**PROBLEM TO WORK ON**
Begin with the line that contains "pose from metres" and end with the line that contains "return Matrix.Translation(eye) @", transcribing exactly each line in that stretch and no other.

**GIVEN DATA**
------------------------------------------------------------------------
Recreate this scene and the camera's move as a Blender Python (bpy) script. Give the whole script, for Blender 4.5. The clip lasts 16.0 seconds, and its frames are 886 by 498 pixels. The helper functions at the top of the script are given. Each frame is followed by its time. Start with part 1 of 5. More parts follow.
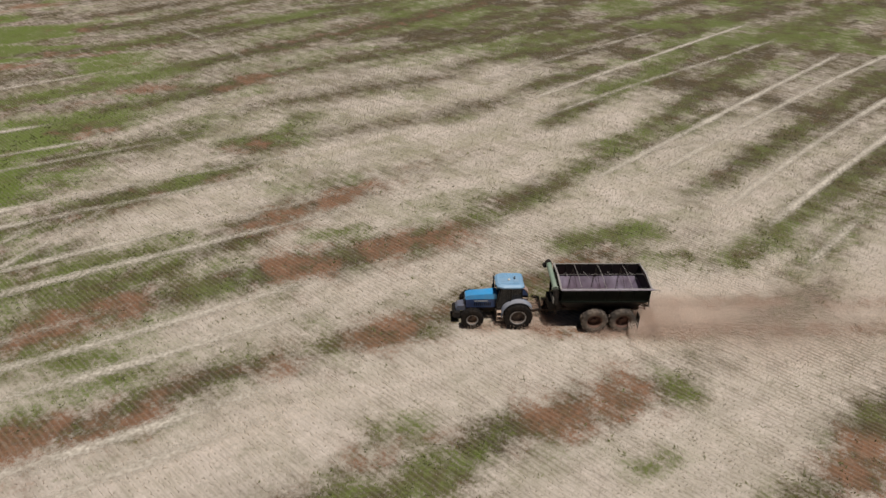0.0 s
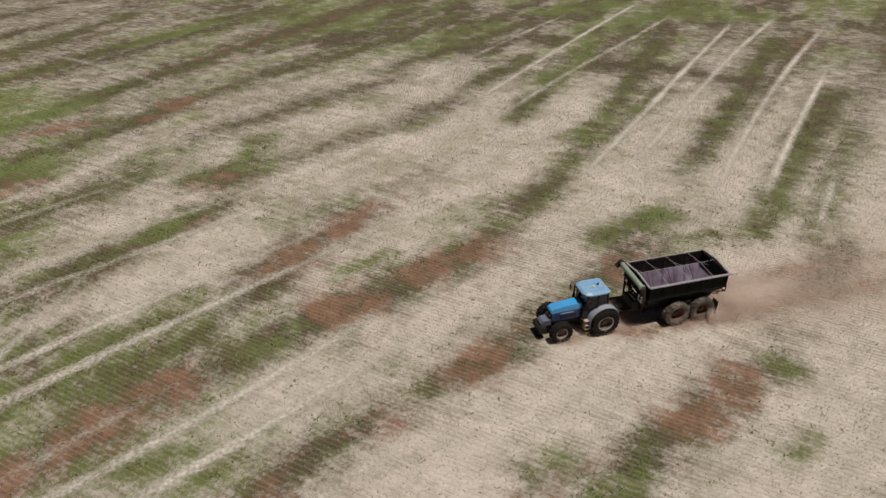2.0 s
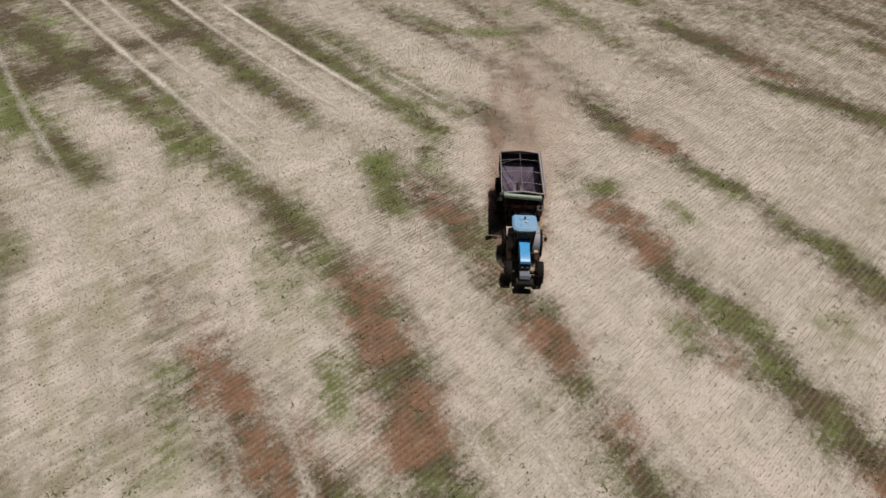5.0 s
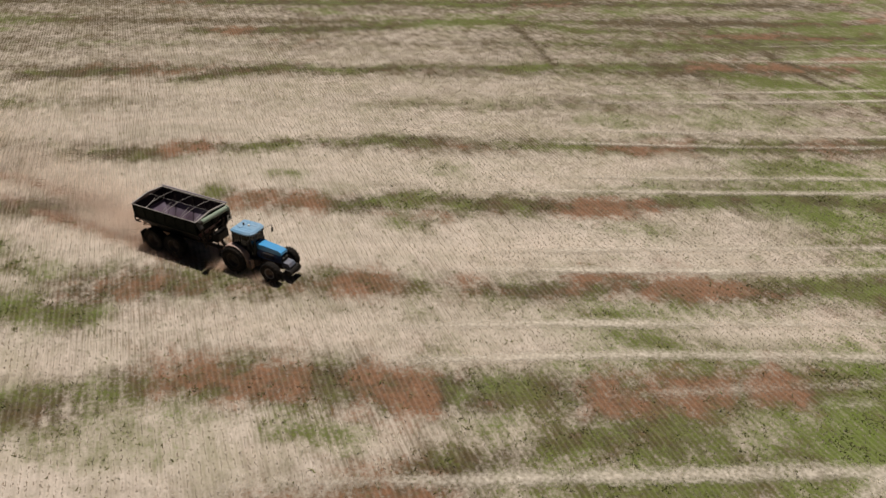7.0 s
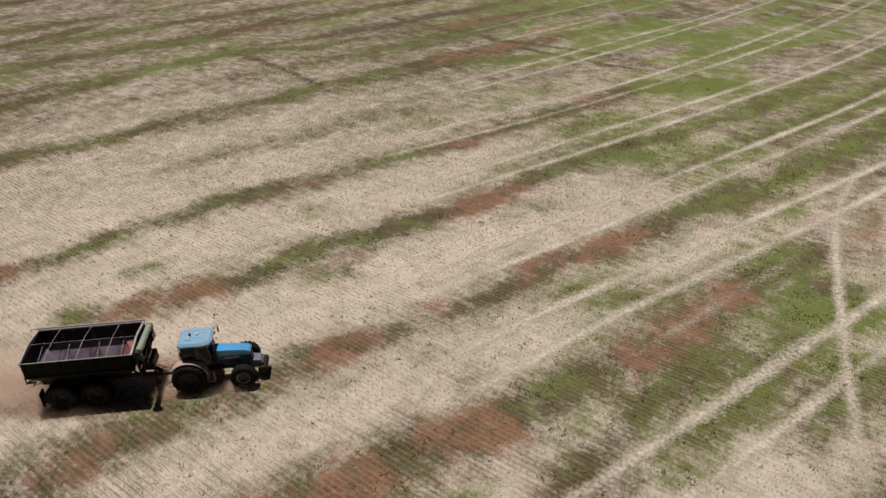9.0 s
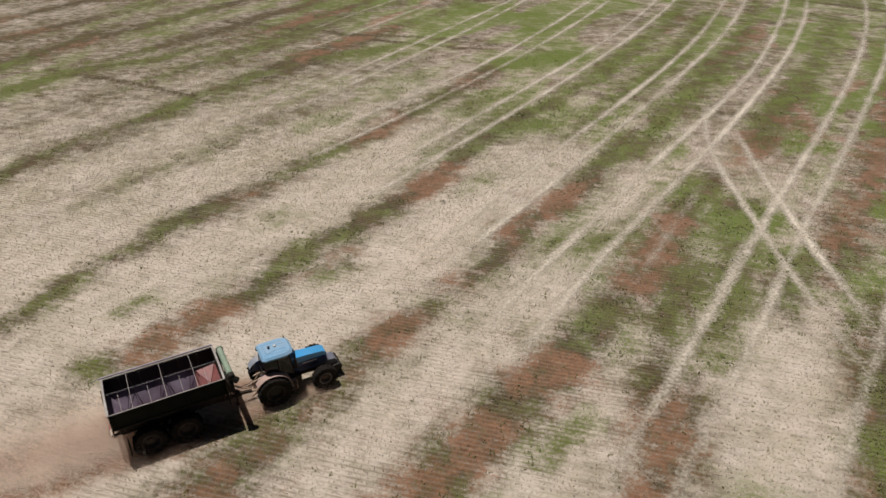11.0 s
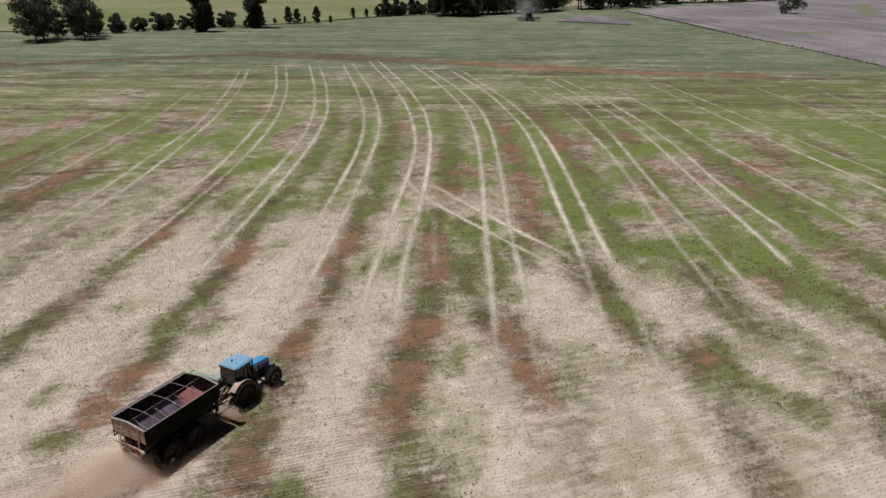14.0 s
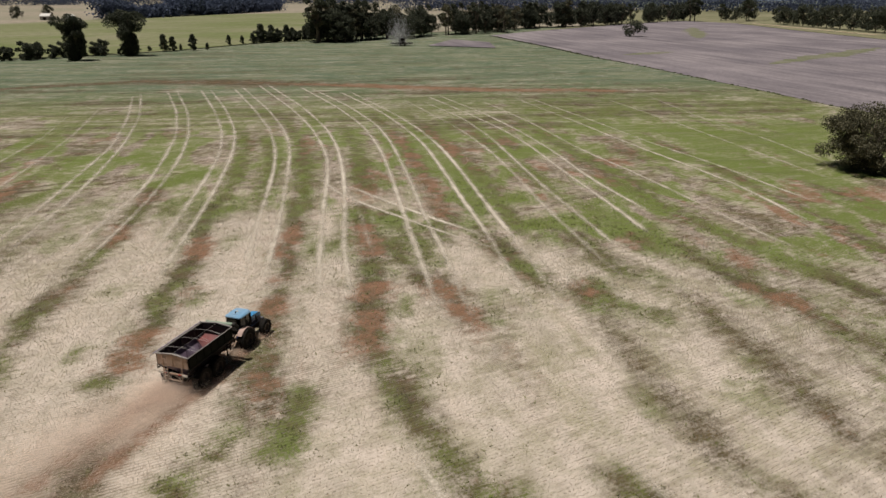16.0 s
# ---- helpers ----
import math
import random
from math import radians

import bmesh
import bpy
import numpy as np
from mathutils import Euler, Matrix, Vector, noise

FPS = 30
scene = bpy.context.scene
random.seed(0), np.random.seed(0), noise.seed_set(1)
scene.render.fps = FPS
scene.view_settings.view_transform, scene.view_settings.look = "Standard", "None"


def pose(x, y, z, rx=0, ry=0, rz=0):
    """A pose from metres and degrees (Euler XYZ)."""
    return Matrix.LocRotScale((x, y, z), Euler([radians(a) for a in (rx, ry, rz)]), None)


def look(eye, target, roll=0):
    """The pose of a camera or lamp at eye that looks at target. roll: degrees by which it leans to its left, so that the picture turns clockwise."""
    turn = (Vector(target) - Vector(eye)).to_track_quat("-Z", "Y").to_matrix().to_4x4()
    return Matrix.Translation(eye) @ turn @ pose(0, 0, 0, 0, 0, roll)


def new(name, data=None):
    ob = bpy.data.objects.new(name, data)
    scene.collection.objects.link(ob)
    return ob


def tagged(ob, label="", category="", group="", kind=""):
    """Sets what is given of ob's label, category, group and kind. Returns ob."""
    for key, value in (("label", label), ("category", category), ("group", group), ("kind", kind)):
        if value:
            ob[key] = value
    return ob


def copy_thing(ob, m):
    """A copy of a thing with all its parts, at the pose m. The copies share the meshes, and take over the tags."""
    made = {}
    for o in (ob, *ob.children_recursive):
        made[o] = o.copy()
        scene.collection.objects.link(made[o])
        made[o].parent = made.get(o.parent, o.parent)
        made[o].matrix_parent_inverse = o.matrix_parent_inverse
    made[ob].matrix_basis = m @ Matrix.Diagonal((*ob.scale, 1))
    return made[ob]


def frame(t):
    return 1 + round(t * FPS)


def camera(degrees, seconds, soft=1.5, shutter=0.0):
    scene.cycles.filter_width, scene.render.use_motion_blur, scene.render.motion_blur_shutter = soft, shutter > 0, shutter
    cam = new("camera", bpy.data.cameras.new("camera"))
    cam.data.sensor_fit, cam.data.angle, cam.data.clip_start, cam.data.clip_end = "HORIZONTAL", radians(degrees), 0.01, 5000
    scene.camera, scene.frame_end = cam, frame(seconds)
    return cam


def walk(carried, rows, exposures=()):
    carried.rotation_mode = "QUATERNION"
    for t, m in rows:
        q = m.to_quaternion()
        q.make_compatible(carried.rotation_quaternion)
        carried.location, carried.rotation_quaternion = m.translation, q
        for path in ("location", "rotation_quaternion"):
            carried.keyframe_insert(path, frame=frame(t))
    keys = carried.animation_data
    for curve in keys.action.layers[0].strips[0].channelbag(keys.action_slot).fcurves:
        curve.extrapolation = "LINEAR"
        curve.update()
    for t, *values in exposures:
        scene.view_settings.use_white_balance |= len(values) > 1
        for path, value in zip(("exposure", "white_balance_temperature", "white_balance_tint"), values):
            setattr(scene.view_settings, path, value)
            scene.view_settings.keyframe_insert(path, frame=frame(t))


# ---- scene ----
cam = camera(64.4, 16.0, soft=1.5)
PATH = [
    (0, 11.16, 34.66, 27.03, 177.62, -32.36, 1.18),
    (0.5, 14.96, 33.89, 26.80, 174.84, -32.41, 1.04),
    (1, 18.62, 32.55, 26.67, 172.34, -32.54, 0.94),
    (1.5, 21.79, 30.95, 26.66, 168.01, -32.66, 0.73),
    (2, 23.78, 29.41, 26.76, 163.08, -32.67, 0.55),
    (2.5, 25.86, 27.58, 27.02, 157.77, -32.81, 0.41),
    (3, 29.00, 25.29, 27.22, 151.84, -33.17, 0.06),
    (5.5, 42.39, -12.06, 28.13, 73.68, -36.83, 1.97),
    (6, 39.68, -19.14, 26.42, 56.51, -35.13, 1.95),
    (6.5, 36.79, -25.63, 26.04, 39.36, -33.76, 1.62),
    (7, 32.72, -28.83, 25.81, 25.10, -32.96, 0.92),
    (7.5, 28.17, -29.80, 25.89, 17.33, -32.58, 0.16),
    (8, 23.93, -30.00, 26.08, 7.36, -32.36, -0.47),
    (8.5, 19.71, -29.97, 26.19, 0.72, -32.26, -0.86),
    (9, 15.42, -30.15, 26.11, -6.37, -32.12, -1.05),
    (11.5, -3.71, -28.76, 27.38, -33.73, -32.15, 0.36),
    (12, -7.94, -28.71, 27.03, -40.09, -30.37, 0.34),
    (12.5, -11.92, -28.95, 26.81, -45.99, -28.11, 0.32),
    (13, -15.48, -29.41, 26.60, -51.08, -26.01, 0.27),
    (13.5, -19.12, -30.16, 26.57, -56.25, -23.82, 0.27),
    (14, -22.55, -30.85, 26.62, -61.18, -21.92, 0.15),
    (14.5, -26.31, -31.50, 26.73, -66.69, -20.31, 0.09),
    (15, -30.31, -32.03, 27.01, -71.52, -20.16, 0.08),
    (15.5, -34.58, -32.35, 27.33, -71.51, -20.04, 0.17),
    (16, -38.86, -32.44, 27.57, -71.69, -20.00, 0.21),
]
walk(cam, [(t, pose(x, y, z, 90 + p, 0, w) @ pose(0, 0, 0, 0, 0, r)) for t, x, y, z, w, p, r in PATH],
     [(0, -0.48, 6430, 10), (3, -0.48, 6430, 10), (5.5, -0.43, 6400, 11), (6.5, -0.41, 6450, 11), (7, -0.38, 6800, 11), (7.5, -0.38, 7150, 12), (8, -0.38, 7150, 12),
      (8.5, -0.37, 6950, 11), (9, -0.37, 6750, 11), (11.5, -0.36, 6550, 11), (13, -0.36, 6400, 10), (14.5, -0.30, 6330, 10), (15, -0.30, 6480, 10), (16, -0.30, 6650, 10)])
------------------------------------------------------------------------
**CORRECT RESPONSE**
    """A pose from metres and degrees (Euler XYZ)."""
    return Matrix.LocRotScale((x, y, z), Euler([radians(a) for a in (rx, ry, rz)]), None)


def look(eye, target, roll=0):
    """The pose of a camera or lamp at eye that looks at target. roll: degrees by which it leans to its left, so that the picture turns clockwise."""
    turn = (Vector(target) - Vector(eye)).to_track_quat("-Z", "Y").to_matrix().to_4x4()
    return Matrix.Translation(eye) @ turn @ pose(0, 0, 0, 0, 0, roll)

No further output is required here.